Penuntut umum juga melontarkan kritik senada. Mengapa ketika penuntut umum yang mengajukan data di luar barang bukti ditolak, tapi ketika yang mengajukan pengacara tidak (ditolak)? Kamu bisa menilai sendiri, tukas Maju Ambarita, anggota penuntut umum.

 

Kritik Choirul dan Maju Ambarita tak lepas dari sidang lanjutan pembunuhan Munir di PN Jakarta Selatan. Majelis hakim dipimpin Suharto memang mengultimatum jaksa untuk tidak lagi menyinggung-nyinggung informasi yang ditampilkan pada laman Departemen Pertahanan, www.dephan.go.id. Dalam sidang pemeriksaan terdakwa, penuntut umum Cirus Sinaga mengajukan pertanyaan dengan merujuk pada informasi yang terekam dalam situs resmi Departemen Pertahanan tersebut.
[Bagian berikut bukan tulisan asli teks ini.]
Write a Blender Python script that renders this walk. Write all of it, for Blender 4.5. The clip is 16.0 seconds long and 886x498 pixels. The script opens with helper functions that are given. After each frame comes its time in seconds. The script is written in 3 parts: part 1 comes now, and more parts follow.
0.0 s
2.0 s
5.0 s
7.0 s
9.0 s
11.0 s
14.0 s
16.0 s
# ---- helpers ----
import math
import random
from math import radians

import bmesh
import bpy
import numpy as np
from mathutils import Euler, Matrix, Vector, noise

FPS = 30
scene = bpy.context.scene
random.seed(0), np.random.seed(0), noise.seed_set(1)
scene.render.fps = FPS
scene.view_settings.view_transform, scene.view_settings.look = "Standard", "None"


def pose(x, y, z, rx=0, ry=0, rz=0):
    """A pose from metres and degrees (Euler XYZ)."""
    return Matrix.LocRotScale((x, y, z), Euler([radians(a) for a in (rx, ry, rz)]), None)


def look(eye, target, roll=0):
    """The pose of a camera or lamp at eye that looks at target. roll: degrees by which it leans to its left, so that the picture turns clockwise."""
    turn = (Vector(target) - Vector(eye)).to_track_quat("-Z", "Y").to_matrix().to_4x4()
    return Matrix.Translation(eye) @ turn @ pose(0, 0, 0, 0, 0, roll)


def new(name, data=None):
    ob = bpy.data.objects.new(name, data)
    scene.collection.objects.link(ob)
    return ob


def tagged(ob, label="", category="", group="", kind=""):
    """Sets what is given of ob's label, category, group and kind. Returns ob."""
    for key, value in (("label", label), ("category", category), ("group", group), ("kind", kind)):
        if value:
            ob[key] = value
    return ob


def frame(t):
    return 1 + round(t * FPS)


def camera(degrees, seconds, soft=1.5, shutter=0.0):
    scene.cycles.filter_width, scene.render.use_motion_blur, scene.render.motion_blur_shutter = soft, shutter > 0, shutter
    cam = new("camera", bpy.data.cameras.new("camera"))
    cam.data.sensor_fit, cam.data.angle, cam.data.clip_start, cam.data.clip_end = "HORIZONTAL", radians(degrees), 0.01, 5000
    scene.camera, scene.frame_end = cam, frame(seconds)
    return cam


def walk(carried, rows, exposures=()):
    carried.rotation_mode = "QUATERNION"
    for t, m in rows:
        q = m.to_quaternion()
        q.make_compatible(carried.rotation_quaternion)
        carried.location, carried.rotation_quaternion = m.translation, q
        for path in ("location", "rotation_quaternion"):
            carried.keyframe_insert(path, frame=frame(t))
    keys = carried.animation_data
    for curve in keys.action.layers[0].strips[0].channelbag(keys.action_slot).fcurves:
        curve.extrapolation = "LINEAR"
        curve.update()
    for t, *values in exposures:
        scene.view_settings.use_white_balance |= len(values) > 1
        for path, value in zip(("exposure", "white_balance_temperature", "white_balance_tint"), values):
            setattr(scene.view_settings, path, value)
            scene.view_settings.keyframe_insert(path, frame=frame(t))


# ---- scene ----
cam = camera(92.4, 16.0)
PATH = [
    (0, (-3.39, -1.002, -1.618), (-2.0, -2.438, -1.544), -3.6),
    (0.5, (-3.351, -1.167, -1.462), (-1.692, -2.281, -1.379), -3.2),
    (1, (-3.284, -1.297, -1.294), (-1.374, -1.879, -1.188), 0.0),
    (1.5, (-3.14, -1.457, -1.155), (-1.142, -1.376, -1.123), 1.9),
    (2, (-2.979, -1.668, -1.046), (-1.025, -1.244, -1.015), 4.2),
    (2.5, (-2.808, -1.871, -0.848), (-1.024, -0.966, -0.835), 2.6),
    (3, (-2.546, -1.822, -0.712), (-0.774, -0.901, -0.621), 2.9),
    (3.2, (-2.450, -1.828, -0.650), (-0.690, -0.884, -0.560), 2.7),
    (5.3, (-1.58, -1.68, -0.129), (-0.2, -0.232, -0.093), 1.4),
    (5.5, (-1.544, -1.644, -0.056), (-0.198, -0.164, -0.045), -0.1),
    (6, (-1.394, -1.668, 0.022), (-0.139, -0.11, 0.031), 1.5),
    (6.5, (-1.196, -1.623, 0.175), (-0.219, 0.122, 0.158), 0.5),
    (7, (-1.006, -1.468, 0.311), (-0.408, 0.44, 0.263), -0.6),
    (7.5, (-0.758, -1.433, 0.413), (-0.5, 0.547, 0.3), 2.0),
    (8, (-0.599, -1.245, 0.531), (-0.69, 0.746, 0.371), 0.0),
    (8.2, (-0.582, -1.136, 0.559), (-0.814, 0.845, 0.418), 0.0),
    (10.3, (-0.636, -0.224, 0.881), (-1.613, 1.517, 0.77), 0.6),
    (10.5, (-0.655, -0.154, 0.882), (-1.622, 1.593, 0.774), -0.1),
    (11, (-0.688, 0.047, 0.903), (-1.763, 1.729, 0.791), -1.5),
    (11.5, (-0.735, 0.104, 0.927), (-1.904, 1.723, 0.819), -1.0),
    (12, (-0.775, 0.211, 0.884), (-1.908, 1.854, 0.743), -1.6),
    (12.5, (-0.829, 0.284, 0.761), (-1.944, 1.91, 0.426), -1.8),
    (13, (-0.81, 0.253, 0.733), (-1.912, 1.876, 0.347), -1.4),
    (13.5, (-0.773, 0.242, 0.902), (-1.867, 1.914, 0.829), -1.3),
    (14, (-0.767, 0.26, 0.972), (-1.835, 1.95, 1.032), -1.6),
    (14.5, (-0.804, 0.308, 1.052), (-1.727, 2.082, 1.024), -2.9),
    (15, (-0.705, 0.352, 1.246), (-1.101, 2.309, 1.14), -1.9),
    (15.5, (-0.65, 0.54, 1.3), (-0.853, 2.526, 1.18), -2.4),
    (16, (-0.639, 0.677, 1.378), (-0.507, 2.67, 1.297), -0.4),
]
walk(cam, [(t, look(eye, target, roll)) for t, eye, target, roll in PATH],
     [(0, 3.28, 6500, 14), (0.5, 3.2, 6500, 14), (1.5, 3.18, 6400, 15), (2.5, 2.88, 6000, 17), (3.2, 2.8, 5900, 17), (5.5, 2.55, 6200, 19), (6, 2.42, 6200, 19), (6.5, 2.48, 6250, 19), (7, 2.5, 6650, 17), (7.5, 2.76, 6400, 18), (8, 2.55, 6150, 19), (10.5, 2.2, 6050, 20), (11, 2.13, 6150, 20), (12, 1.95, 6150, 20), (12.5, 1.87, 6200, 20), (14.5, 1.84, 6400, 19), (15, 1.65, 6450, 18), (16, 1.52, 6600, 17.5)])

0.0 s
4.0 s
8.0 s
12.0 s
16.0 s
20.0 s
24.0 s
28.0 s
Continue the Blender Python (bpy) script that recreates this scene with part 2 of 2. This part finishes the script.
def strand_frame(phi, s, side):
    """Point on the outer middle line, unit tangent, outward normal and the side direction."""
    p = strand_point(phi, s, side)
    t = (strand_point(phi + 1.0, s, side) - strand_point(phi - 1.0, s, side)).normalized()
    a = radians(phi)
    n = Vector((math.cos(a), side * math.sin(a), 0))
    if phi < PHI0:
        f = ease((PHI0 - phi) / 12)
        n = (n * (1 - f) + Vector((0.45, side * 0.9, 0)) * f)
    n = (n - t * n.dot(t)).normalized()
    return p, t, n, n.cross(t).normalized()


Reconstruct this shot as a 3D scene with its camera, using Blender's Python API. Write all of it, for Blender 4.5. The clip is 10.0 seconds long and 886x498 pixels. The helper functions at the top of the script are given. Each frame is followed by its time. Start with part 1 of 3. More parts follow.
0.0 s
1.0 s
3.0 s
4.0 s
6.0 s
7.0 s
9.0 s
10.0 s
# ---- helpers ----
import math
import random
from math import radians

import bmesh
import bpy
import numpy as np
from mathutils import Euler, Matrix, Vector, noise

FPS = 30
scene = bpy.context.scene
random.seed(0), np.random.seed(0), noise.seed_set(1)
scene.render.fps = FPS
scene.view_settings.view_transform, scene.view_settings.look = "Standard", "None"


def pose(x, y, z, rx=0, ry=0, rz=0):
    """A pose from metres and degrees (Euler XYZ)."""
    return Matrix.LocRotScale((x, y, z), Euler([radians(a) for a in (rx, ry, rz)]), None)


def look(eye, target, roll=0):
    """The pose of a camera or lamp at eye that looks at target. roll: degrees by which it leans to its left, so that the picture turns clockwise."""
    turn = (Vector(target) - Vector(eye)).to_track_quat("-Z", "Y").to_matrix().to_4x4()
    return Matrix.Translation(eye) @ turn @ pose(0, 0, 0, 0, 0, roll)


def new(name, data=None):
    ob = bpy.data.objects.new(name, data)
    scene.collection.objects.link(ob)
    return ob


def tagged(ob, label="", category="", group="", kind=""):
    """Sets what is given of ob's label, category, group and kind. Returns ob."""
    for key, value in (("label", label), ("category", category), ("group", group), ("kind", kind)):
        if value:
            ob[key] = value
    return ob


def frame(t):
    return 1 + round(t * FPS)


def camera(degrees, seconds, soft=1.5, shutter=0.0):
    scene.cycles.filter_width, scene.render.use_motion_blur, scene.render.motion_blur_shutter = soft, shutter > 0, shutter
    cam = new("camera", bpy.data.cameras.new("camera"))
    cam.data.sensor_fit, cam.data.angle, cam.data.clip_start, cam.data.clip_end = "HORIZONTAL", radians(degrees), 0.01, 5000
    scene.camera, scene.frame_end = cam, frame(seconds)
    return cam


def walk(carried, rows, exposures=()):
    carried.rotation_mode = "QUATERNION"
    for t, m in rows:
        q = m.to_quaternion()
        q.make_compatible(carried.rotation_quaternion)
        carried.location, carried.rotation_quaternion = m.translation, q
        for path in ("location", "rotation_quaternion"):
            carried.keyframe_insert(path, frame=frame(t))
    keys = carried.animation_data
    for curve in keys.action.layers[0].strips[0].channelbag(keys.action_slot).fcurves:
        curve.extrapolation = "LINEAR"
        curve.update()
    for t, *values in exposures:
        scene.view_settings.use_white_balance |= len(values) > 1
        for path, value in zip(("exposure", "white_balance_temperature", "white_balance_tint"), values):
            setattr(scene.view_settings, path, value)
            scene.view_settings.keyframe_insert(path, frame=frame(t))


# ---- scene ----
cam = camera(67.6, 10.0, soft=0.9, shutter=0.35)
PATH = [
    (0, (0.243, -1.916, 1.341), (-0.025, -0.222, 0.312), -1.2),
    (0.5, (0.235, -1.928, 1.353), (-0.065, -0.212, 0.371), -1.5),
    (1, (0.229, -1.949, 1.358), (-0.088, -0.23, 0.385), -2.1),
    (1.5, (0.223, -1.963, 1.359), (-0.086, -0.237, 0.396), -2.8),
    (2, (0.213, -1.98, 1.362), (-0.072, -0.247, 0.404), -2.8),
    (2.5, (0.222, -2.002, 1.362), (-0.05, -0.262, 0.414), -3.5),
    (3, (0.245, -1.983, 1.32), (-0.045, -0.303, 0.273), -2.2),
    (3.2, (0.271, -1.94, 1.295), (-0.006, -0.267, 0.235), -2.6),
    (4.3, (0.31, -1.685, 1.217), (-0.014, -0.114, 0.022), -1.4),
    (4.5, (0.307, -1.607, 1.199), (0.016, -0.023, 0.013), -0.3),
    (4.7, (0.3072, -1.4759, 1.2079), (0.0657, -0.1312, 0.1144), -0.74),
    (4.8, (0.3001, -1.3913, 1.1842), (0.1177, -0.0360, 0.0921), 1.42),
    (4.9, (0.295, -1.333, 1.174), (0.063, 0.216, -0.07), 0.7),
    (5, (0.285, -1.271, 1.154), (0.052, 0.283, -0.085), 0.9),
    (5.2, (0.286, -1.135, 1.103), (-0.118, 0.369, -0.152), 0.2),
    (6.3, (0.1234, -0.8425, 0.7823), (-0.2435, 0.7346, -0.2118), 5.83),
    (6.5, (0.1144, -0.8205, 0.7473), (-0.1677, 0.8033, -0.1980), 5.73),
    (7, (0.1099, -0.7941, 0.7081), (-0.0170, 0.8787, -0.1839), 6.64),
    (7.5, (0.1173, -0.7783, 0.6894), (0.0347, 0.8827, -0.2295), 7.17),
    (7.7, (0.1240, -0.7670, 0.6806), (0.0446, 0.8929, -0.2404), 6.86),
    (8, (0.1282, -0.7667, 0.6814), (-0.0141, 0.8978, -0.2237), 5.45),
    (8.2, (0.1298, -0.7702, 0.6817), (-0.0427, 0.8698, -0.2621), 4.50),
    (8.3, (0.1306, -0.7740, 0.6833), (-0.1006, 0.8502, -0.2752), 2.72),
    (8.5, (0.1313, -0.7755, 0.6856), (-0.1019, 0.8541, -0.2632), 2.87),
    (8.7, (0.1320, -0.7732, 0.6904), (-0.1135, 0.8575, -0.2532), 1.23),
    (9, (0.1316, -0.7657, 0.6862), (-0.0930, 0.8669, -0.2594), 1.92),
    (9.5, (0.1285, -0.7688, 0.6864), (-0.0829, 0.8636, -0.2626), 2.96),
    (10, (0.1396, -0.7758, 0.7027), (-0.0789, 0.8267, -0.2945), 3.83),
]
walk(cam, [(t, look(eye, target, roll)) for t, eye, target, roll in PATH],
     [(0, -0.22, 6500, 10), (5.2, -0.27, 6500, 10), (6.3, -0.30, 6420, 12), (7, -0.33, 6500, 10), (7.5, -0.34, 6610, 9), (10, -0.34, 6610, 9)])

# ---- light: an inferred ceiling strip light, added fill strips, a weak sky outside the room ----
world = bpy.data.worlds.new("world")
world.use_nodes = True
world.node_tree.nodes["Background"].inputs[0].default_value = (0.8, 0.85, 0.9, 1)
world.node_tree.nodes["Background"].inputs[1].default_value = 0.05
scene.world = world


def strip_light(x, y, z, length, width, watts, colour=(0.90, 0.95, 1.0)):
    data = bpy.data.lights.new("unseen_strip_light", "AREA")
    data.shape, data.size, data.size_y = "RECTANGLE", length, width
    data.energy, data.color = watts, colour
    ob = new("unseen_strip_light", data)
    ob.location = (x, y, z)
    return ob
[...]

Suharto menandaskan bahwa informasi di dalam situs itu tidak dapat dipertanggungjawabkan.

 

Sikap keras juga ditunjukan pengacara Muchdi, Lutfie Hakim. Lutfie mengajukan interupsi dan mengatakan apa yang dilakukan penuntut umum melampaui ketentuan di hukum acara pidana. Kalau penuntut umum melakukan penyidikan tambahan, itu melanggar hukum acara pidana, katanya.